**COLLECTED DATA**
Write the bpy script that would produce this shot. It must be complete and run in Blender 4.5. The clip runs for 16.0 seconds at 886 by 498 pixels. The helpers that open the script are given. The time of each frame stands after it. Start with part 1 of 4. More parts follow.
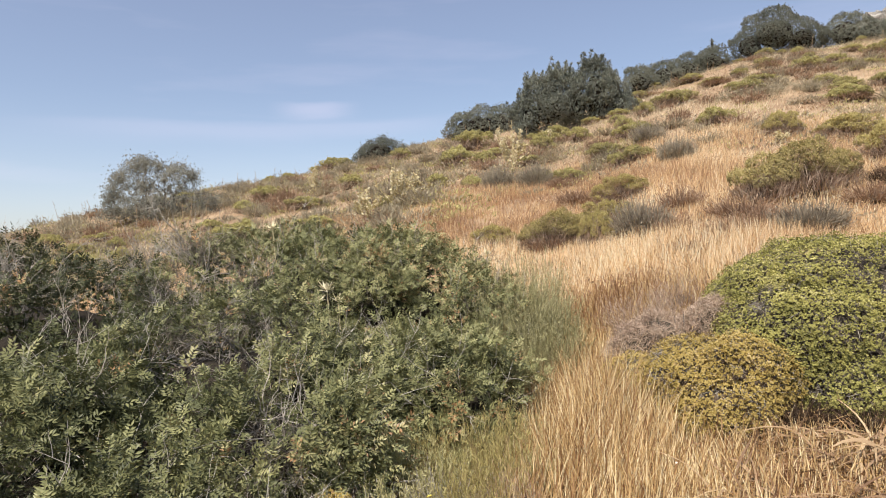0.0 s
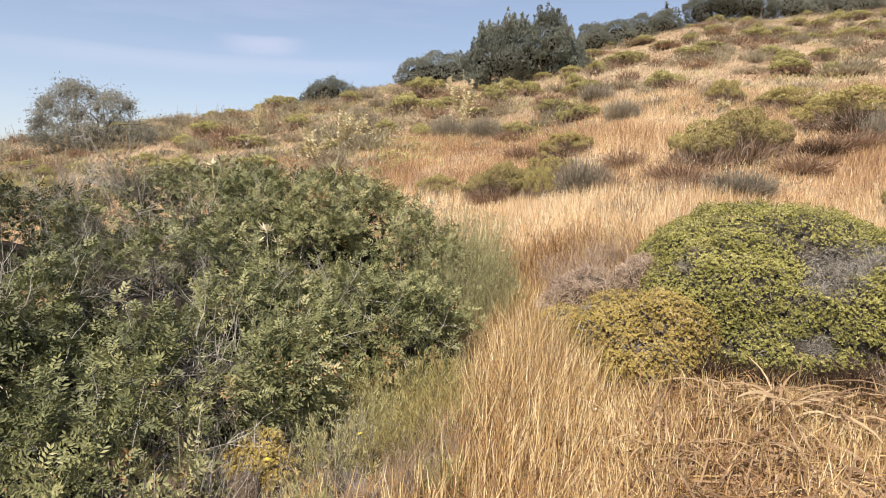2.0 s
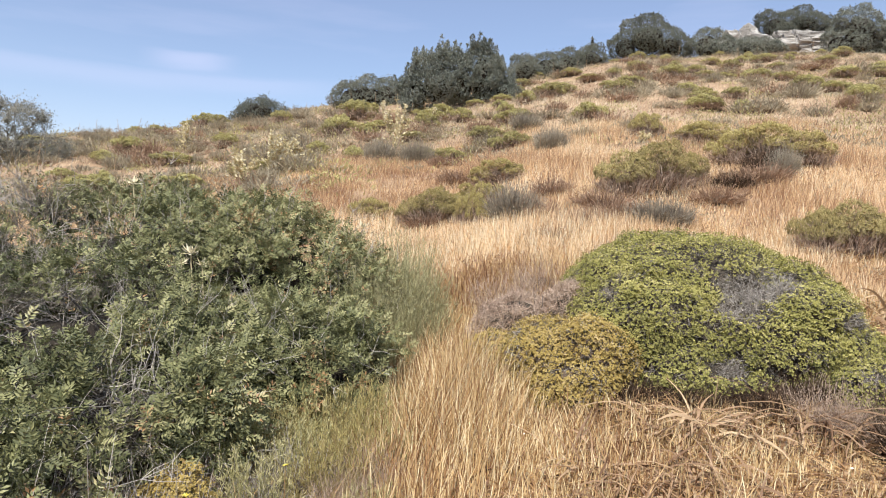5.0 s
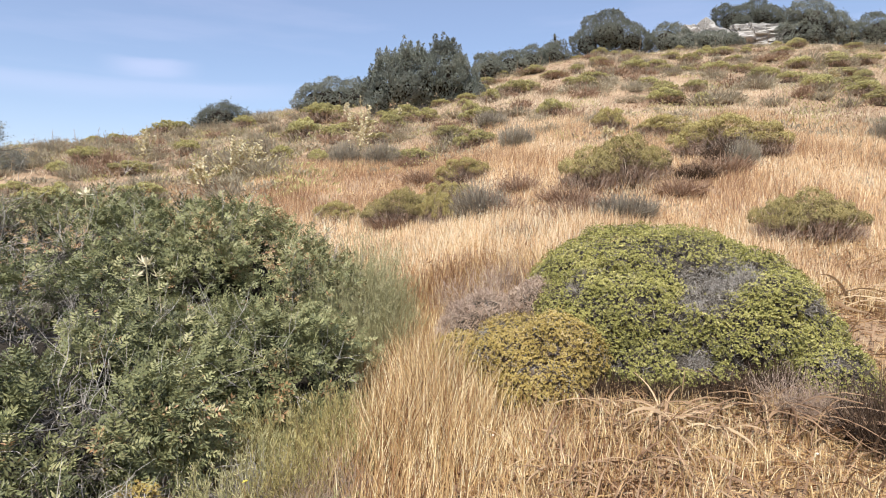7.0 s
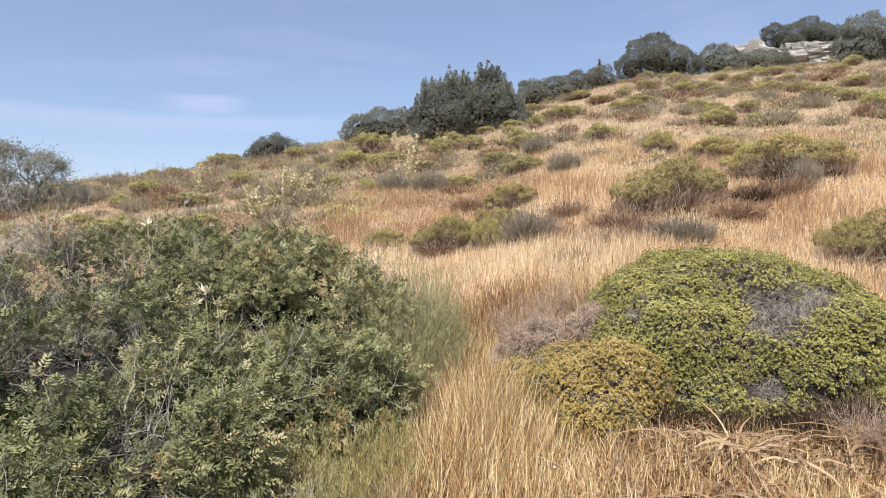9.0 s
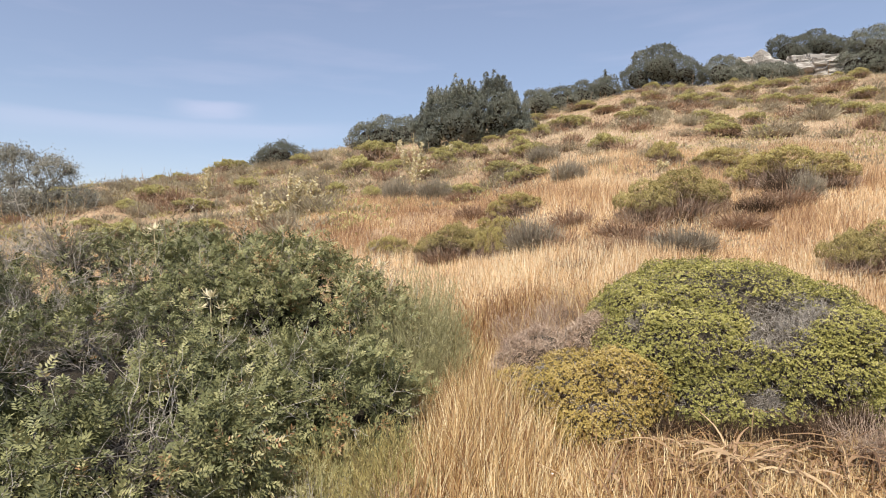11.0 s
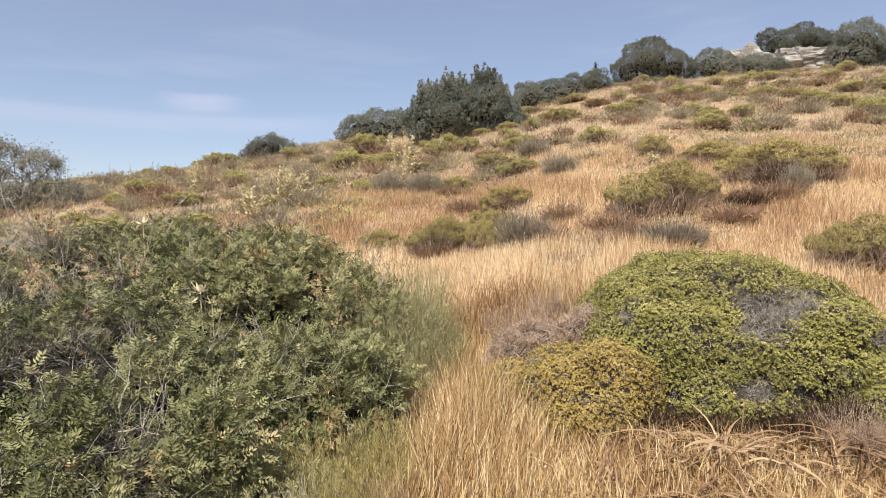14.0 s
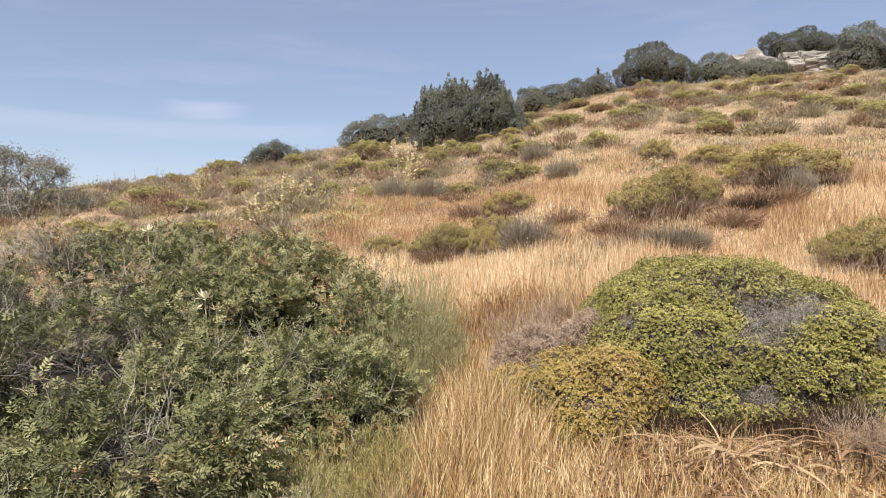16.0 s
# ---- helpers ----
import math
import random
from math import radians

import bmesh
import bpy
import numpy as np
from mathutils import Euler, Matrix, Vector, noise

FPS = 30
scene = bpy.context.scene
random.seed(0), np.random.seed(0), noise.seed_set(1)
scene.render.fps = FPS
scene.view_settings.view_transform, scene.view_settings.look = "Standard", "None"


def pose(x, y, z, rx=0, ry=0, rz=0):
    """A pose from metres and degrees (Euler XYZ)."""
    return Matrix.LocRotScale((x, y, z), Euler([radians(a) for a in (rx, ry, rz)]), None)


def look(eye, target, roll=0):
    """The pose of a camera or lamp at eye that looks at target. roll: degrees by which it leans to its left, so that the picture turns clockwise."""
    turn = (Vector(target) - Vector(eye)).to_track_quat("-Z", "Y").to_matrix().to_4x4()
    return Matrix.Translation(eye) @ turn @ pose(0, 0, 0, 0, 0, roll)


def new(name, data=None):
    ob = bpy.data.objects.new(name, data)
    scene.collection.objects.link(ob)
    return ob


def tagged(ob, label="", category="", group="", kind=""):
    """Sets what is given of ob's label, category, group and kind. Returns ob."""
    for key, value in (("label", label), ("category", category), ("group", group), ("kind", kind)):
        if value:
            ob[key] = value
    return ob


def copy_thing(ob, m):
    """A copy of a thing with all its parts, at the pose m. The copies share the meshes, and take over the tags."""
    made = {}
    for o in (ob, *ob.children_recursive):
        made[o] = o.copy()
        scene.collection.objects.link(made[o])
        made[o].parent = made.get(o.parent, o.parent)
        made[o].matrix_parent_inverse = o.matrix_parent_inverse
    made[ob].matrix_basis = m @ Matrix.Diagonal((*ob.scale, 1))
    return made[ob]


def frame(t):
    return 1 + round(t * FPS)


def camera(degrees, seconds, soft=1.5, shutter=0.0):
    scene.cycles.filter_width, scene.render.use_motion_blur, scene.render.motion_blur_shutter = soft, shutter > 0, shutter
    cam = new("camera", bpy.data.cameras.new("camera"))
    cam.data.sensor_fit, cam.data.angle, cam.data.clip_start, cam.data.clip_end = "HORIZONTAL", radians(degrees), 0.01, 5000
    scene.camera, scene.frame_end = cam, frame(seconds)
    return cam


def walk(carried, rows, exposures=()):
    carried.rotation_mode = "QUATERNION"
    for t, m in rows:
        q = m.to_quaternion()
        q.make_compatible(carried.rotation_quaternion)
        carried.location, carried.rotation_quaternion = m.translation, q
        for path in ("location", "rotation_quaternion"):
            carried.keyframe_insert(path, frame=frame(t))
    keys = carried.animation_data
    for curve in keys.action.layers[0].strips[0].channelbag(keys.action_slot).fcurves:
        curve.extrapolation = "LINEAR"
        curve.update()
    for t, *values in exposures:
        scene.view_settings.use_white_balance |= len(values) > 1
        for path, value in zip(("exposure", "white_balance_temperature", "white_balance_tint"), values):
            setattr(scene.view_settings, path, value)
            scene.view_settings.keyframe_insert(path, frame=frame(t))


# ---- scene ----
cam = camera(70.05, 16.0, soft=1.0)
PATH = [
    (0.0, look((-0.103, -0.038, 1.586), (-1.275, 4.823, 1.592), -2.14)),
    (0.5, look((-0.130, -0.075, 1.571), (-1.269, 4.793, 1.491), -0.39)),
    (1.0, look((-0.122, -0.092, 1.569), (-1.193, 4.784, 1.280), 0.78)),
    (1.5, look((-0.095, -0.077, 1.582), (-1.003, 4.832, 1.303), 0.60)),
    (2.0, look((-0.067, -0.074, 1.579), (-0.817, 4.853, 1.180), 0.92)),
    (2.5, look((-0.056, -0.075, 1.589), (-0.684, 4.870, 1.201), 2.12)),
    (3.0, look((-0.060, -0.088, 1.597), (-0.570, 4.878, 1.313), 2.37)),
    (3.5, look((-0.044, -0.082, 1.595), (-0.398, 4.902, 1.426), 1.75)),
    (4.0, look((-0.066, -0.084, 1.596), (-0.274, 4.909, 1.430), 1.88)),
    (6.3, look((-0.043, -0.055, 1.594), (-0.361, 4.927, 1.305), 1.09)),
    (6.5, look((-0.018, -0.064, 1.594), (-0.416, 4.911, 1.301), 0.20)),
    (7.0, look((0.000, 0.000, 1.600), (0.000, 4.996, 1.399), -0.14)),
    (7.5, look((-0.056, 0.040, 1.602), (-0.325, 5.032, 1.640), -1.29)),
    (8.0, look((-0.069, 0.031, 1.597), (-0.332, 5.024, 1.673), -1.40)),
    (8.5, look((-0.081, 0.036, 1.590), (-0.407, 5.025, 1.615), -1.35)),
    (8.7, look((-0.078, 0.038, 1.592), (-0.413, 5.027, 1.604), -1.05)),
    (10.8, look((-0.050, -0.011, 1.591), (-0.456, 4.972, 1.669), 0.01)),
    (11.0, look((-0.049, -0.013, 1.588), (-0.439, 4.972, 1.667), -0.10)),
    (11.5, look((-0.065, 0.002, 1.586), (-0.342, 4.994, 1.642), -0.39)),
    (12.0, look((-0.063, -0.007, 1.587), (-0.350, 4.985, 1.656), -0.08)),
    (12.5, look((-0.061, -0.013, 1.585), (-0.395, 4.974, 1.688), 0.41)),
    (13.0, look((-0.054, -0.009, 1.589), (-0.371, 4.981, 1.640), -0.25)),
    (13.5, look((-0.057, -0.021, 1.592), (-0.454, 4.962, 1.673), -0.28)),
    (14.0, look((-0.060, -0.001, 1.591), (-0.377, 4.989, 1.616), -0.30)),
    (14.5, look((-0.048, -0.014, 1.594), (-0.412, 4.973, 1.619), -0.95)),
    (15.0, look((-0.050, -0.018, 1.586), (-0.390, 4.971, 1.633), -0.66)),
    (15.5, look((-0.047, -0.026, 1.592), (-0.421, 4.959, 1.674), -0.82)),
    (16.0, look((-0.052, -0.022, 1.589), (-0.398, 4.965, 1.660), -0.56)),
]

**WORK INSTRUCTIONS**
Write out exactly the lines from the one with "# ---- helpers" through the one with "pose from metres", including both, and no others.

**PROBLEM SOLUTION**
# ---- helpers ----
import math
import random
from math import radians

import bmesh
import bpy
import numpy as np
from mathutils import Euler, Matrix, Vector, noise

FPS = 30
scene = bpy.context.scene
random.seed(0), np.random.seed(0), noise.seed_set(1)
scene.render.fps = FPS
scene.view_settings.view_transform, scene.view_settings.look = "Standard", "None"


def pose(x, y, z, rx=0, ry=0, rz=0):
    """A pose from metres and degrees (Euler XYZ)."""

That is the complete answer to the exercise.